Obstruction of an official proceeding

The crime of obstruction of an official proceeding has already been brought against hundreds of people in connection with the attack on the US Capitol on 6 January, 2021.

The House select committee and a federal judge who was involved in cases stemming from its inquiry previously argued that there is evidence that Mr Trump sought to corruptly obstruct the certification of electoral college votes in Congress – a crime punishable by up to 20 years in prison, if convicted.

Then-President Trump exploited the violence at the Capitol, fuelled by his ongoing and baseless narrative that the election was “stolen” from him, by calling on lawmakers to pause the certification of the election results, according to the indictment.

Conspiracy to defraud the United States

That same federal judge and the House select committee also have argued that there is evidence to convict Mr Trump on a charge of conspiracy to defraud the government, which is punishable by up to five years in prison.

Mr Trump’s efforts through his legal team and his inner circle to block the certification of Mr Biden’s victory in states that he lost, while falsely claiming widespread voter fraud and manipulation had stolen the election from him, form the basis for that charge in the federal indictment against him.

The former president also is charged under this statute in the Mar-a-Lago documents case, where he is accused of using a lawyer to lie to the US Department of Justice.

“The illegality of the plan was obvious,” California Judge David O Carter wrote in a ruling from a civil lawsuit involving John Eastman, who was central to the so-called “alternate” electors scheme.

Mr Trump, ignoring the nation’s history of the peaceful transition of power, “vigorously campaigned for the vice president to single-handedly determine the results of the 2020 election,” the judge wrote.

The indictment outlines Mr Trump’s efforts to push election officials in battleground states that he lost – Arizona, Georgia, Michigan, Pennsylvania and Wisconsin – to subvert election outcomes, then advance a bogus “alternate” elector scheme to transmit false slates of electors to Congress.

On 18 July, Michigan attorney general Dana Nessel charged 16 “fake” electors in that state, marking the first criminal charges brought against so-called “alternate” electors who sought to overturn 2020 results.

Mr Trump then leveraged the Justice Department to promote the scheme and pressured then-Vice President Mike Pence to fraudulently alter the election’s outcome by rejecting the results on January 6, according to the indictment.

Conspiracy against rights

A crime of conspiracy against rights invokes Section 241 of Title 18 of US Code, a law that dates back to bedrock civil rights protections in the Reconstruction era in the aftermath of the Civil War.
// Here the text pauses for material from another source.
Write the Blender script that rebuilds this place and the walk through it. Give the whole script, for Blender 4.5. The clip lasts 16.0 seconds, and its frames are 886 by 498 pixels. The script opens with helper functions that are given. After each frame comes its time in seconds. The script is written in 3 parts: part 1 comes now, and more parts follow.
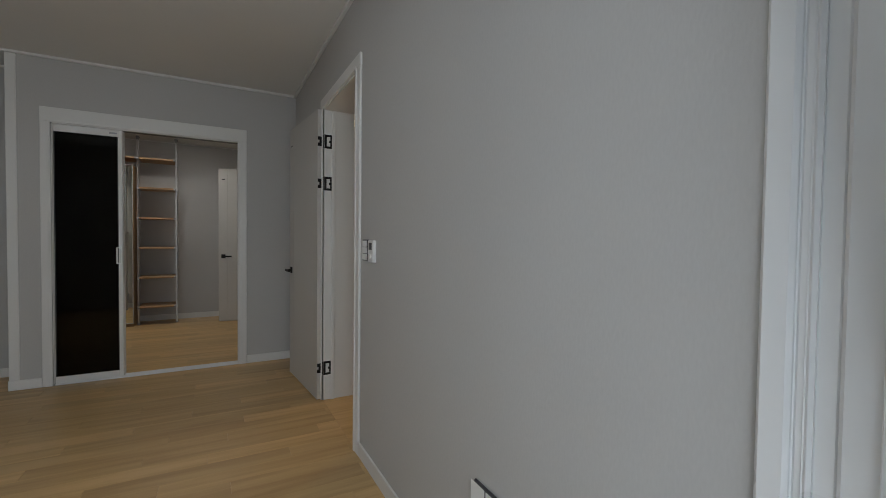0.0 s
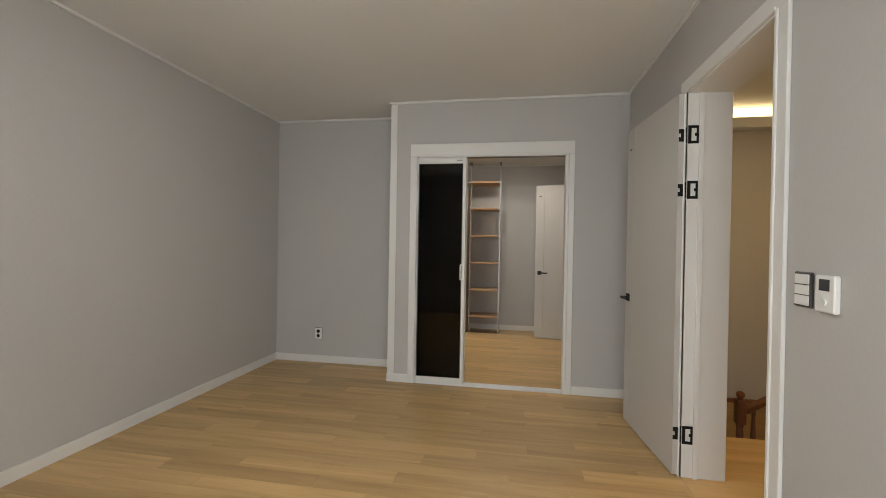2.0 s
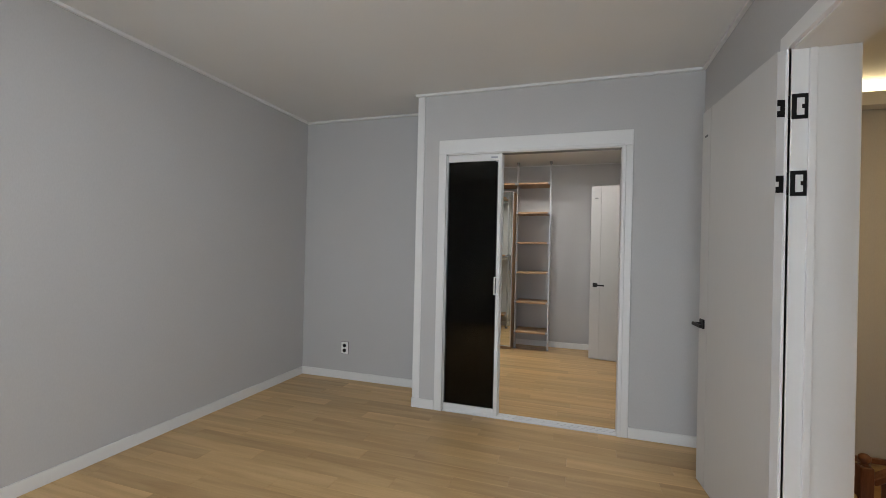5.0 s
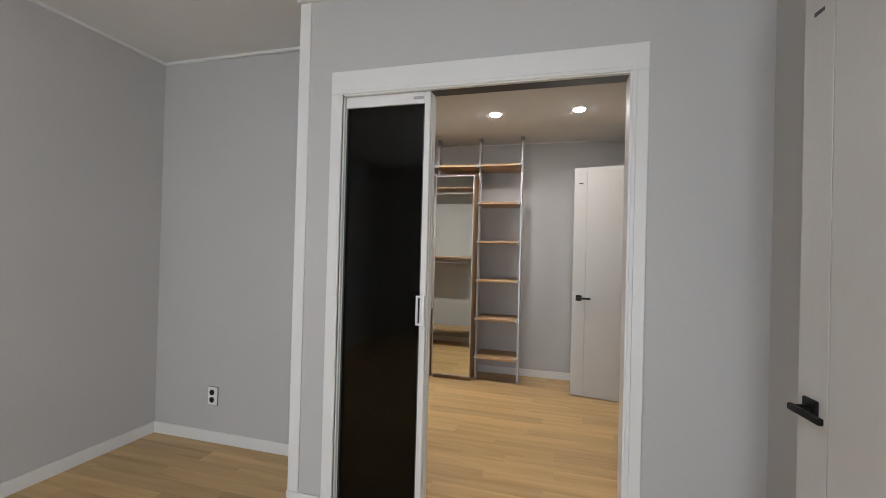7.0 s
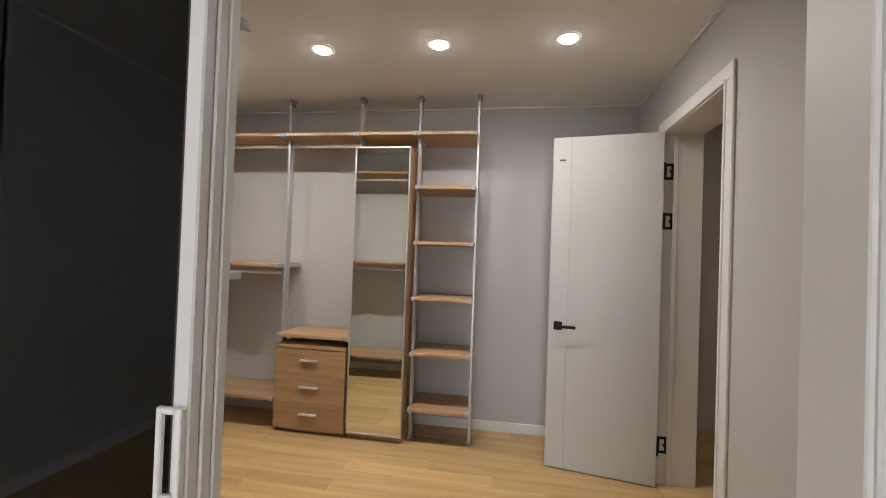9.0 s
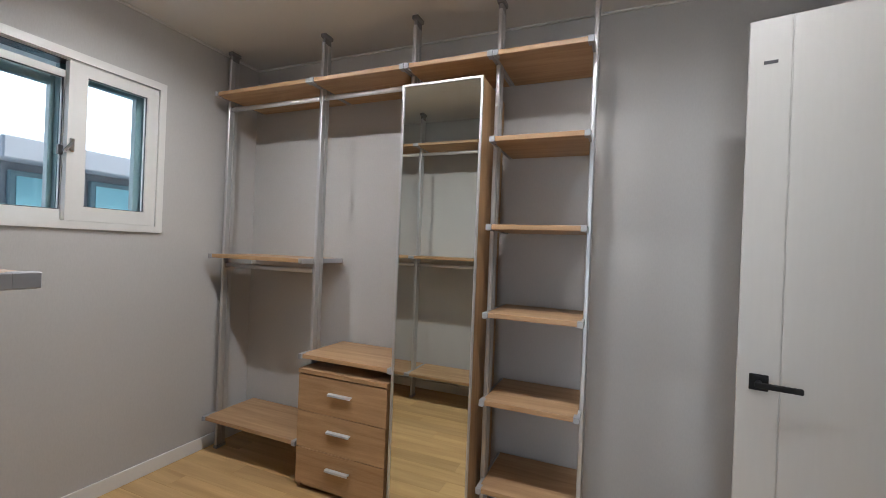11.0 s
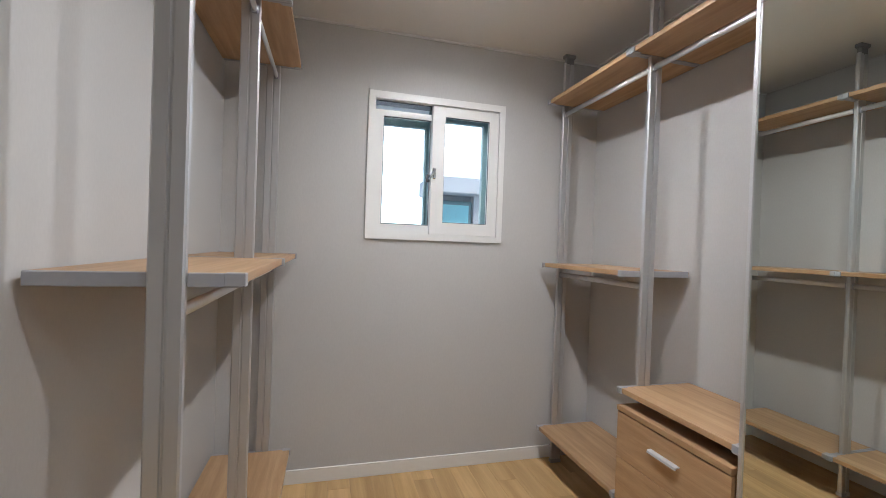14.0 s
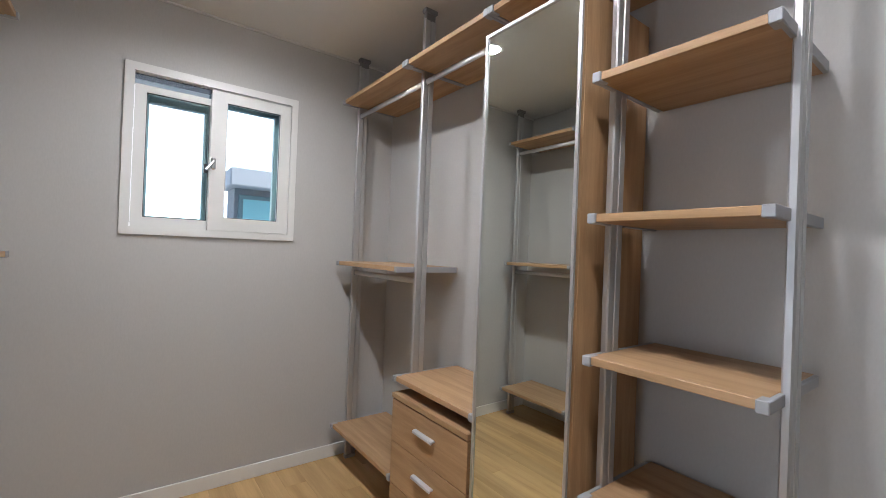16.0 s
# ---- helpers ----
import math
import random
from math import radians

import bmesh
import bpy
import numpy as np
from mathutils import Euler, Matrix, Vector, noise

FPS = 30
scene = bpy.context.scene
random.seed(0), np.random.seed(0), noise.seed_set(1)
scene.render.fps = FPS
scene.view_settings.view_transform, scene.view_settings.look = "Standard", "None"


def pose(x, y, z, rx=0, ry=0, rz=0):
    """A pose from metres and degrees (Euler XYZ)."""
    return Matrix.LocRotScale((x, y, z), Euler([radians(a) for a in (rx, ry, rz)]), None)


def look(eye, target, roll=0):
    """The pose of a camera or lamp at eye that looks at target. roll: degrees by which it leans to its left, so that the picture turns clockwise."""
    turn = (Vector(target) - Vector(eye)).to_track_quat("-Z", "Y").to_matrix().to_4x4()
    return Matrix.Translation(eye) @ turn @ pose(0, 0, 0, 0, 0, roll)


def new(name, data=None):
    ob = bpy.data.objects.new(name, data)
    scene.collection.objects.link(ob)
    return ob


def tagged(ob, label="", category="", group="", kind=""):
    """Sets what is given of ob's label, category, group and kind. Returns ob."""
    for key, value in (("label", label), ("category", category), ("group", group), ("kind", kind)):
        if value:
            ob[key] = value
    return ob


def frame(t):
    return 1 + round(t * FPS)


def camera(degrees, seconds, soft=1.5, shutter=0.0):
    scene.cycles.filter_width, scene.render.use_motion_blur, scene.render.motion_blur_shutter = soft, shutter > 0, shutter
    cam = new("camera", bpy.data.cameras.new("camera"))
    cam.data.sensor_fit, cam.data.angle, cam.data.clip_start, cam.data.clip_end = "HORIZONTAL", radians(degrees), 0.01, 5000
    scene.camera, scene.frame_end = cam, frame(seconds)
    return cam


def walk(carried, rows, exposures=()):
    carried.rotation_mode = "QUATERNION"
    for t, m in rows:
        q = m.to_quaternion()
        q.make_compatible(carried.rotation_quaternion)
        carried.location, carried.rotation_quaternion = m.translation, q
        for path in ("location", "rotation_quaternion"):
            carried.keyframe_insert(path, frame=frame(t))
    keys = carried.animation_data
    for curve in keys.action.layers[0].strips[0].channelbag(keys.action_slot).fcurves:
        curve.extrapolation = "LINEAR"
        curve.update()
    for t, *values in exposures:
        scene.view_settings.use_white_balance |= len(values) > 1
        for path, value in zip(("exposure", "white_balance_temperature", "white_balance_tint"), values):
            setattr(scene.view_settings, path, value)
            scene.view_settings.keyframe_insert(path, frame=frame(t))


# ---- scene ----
cam = camera(92.8, 16.0, soft=0.8)
PATH = [
    (0, (-0.004, -0.107, 1.191), (0.947, 1.652, 1.138), 0.7),
    (0.5, (-0.029, 0.091, 1.192), (0.626, 1.98, 1.156), 0.7),
    (1, (-0.129, 0.293, 1.254), (0.299, 2.247, 1.237), 0.7),
    (1.5, (-0.241, 0.388, 1.302), (-0.082, 2.381, 1.285), 0.5),
    (2, (-0.225, 0.483, 1.239), (-0.566, 2.454, 1.227), 1.0),
    (2.5, (-0.155, 0.543, 1.267), (-0.834, 2.424, 1.264), 0.8),
    (3, (-0.109, 0.59, 1.246), (-0.838, 2.453, 1.244), 0.8),
    (5.5, (-0.083, 1.256, 1.298), (-0.67, 3.168, 1.304), 1.4),
    (6, (-0.042, 1.608, 1.314), (-0.614, 3.524, 1.319), 1.4),
    (6.5, (-0.074, 1.96, 1.303), (-0.627, 3.882, 1.312), 1.4),
    (7, (-0.076, 2.348, 1.287), (-0.611, 4.275, 1.302), 1.5),
    (7.5, (-0.078, 2.699, 1.285), (-0.591, 4.632, 1.307), 1.6),
    (8, (-0.135, 3.026, 1.302), (-0.557, 4.981, 1.329), 1.8),
    (8.5, (-0.151, 3.367, 1.316), (-0.488, 5.338, 1.343), 1.6),
    (8.7, (-0.176, 3.481, 1.319), (-0.495, 5.455, 1.348), 2.0),
    (10.8, (-0.315, 4.651, 1.299), (-0.887, 6.567, 1.315), 2.3),
    (11, (-0.334, 4.734, 1.294), (-1.111, 6.577, 1.295), 2.3),
    (11.5, (-0.33, 4.923, 1.298), (-1.573, 6.49, 1.281), 2.0),
    (12, (-0.405, 5.047, 1.282), (-1.948, 6.319, 1.27), 1.9),
    (12.5, (-0.449, 5.137, 1.288), (-2.209, 6.087, 1.26), 1.9),
    (13, (-0.41, 5.208, 1.29), (-2.288, 5.895, 1.26), 2.0),
    (13.5, (-0.371, 5.249, 1.292), (-2.292, 5.806, 1.266), 1.9),
    (14, (-0.326, 5.281, 1.299), (-2.256, 5.803, 1.279), 2.0),
    (14.5, (-0.306, 5.306, 1.297), (-2.24, 5.817, 1.282), 2.0),
    (15, (-0.28, 5.35, 1.296), (-2.174, 5.992, 1.286), 2.1),
    (15.5, (-0.244, 5.417, 1.296), (-2.012, 6.352, 1.296), 2.1),
    (16, (-0.191, 5.504, 1.294), (-1.792, 6.702, 1.305), 2.2),
]
EXPOSURES = [(0.0, -1.57, 6350, 9), (0.5, -1.02, 6700, 11), (1.0, -0.88, 6950, 11), (1.5, -0.62, 7050, 11), (2.5, -0.49, 6900, 10), (3.2, -0.47, 6450, 9),
             (5.5, -0.33, 6150, 11), (6.5, -0.13, 6150, 11), (7.0, -0.10, 6260, 12), (8.5, 0.03, 6480, 13), (11.0, -0.20, 5880, 11), (12.5, 0.10, 5800, 11), (14.5, 0.08, 5770, 11), (16.0, -0.01, 5770, 11)]
walk(cam, [(t, look(eye, target, roll)) for t, eye, target, roll in PATH], EXPOSURES)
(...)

It carries a prison sentence of up to 10 years.

It was among criminal codes under the Enforcement Acts, also known as the Ku Klux Klan Acts, designed to protect Americans’ civil rights enshrined under then-newly enacted 13th, 14th and 15th amendments – allowing the federal government to protect the rights of enfranchised Black people to vote, hold office, serve on juries and receive equal protection under the law.
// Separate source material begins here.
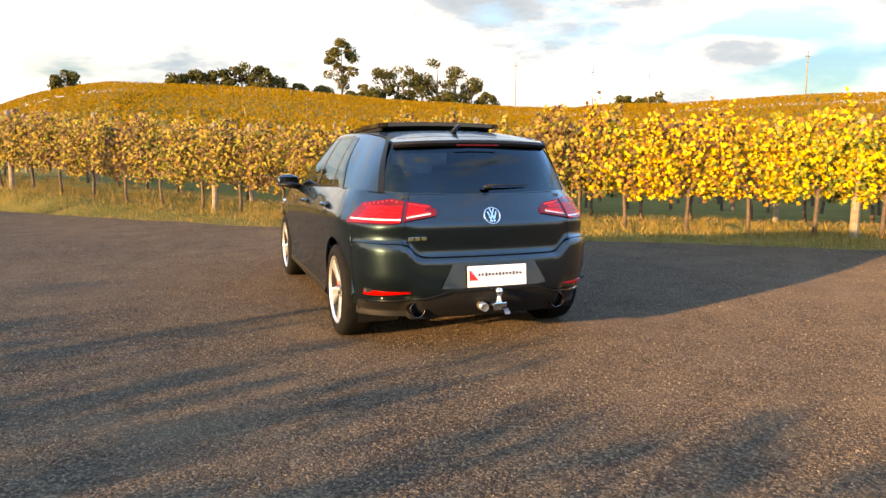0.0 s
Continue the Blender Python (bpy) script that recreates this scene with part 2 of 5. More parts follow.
def road_material():
    m, n = material("chip_seal_asphalt")
    pos = n.add("ShaderNodeNewGeometry").outputs["Position"]
    vor = n.add("ShaderNodeTexVoronoi", {"Vector": pos, "Scale": 88.0, "Randomness": 1.0})
    vor2 = n.add("ShaderNodeTexVoronoi", {"Vector": pos, "Scale": 38.0, "Randomness": 1.0})
    chips = n.add("ShaderNodeSeparateColor", {0: vor.outputs["Color"]}).outputs[0]
    big = n.noise(pos, 0.35, 5)
    mid = n.noise(pos, 2.4, 6, 0.65)
    fine = n.noise(pos, 140, 3)
    col = n.ramp(chips, [(0.0, (0.042, 0.032, 0.023)), (0.45, (0.084, 0.063, 0.044)), (0.8, (0.145, 0.105, 0.070)), (1.0, (0.26, 0.19, 0.122))])
    dust_or_haze = n.ramp(n.math("ADD", n.math("MULTIPLY", big, 0.6), n.math("MULTIPLY", mid, 0.4)), [(0.42, (0, 0, 0)), (0.62, (1, 1, 1))])
    col = n.mix(n.math("MULTIPLY", dust_or_haze, 0.45), col, (0.19, 0.131, 0.080))
    col = n.mix(0.5, col, n.ramp(mid, [(0.3, (0.5, 0.5, 0.52)), (0.7, (1, 1, 1))]), "MULTIPLY")
    height = n.math("SUBTRACT", n.math("ADD", n.math("MULTIPLY", fine, 0.35), n.math("MULTIPLY", mid, 1.4)),
                    n.math("ADD", n.math("MULTIPLY", vor.outputs["Distance"], 0.55), n.math("MULTIPLY", vor2.outputs["Distance"], 0.4)))
    bump = n.add("ShaderNodeBump", {"Height": height, "Strength": 1.0, "Distance": 0.02})
    surface(n, n.add("ShaderNodeBsdfPrincipled", {"Base Color": col, "Roughness": 0.9, "Diffuse Roughness": 1.0, "Normal": bump, "Specular IOR Level": 0.08}))
    return m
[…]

Section 241 criminalises conspiracies to “injure, oppress, threaten, or intimidate any person” from exercising such rights. But it does not require a conspiracy to be successful to prosecute. Prosecutors also don’t have to prove intentional racist discrimination.

“The Defendant has a right, like every American, to speak publicly about the election and even to claim, falsely, that there had been outcome-derivative fraud during the election and that he had won,” according to the indictment.
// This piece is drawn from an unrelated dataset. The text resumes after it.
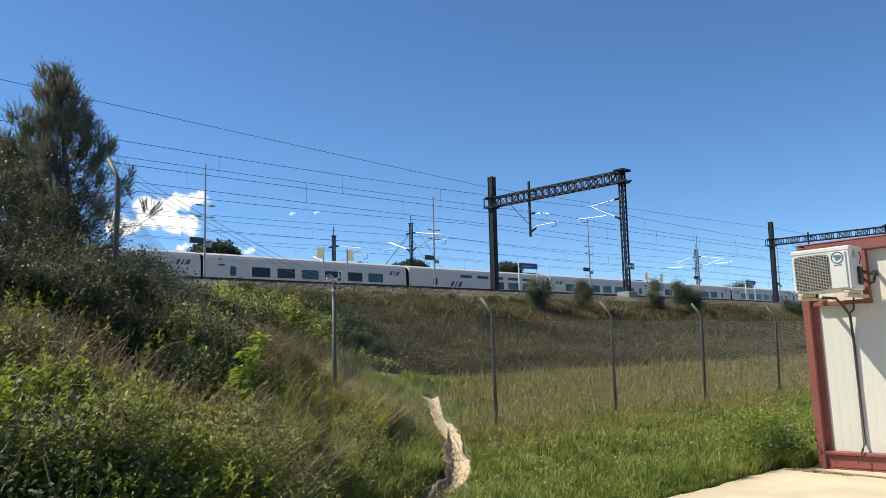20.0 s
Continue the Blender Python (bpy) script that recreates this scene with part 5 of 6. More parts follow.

Mr Trump was “entitled to formally challenge the results of the election” through lawful and appropriate means, such as by seeking recounts or audits of the popular vote in states or filing lawsuits challenging ballots, the document states.

“Indeed, in many cases, [Mr Trump] did pursue these methods of contesting election results” – all of which were “uniformly unsuccessful,” prosecutors wrote.

But “each of these conspiracies – built on the widespread mistrust [Mr Trump] was creating through pervasive and destabilizing lies about election fraud – targeted a bedrock function of the United States federal government,” according to the indictment.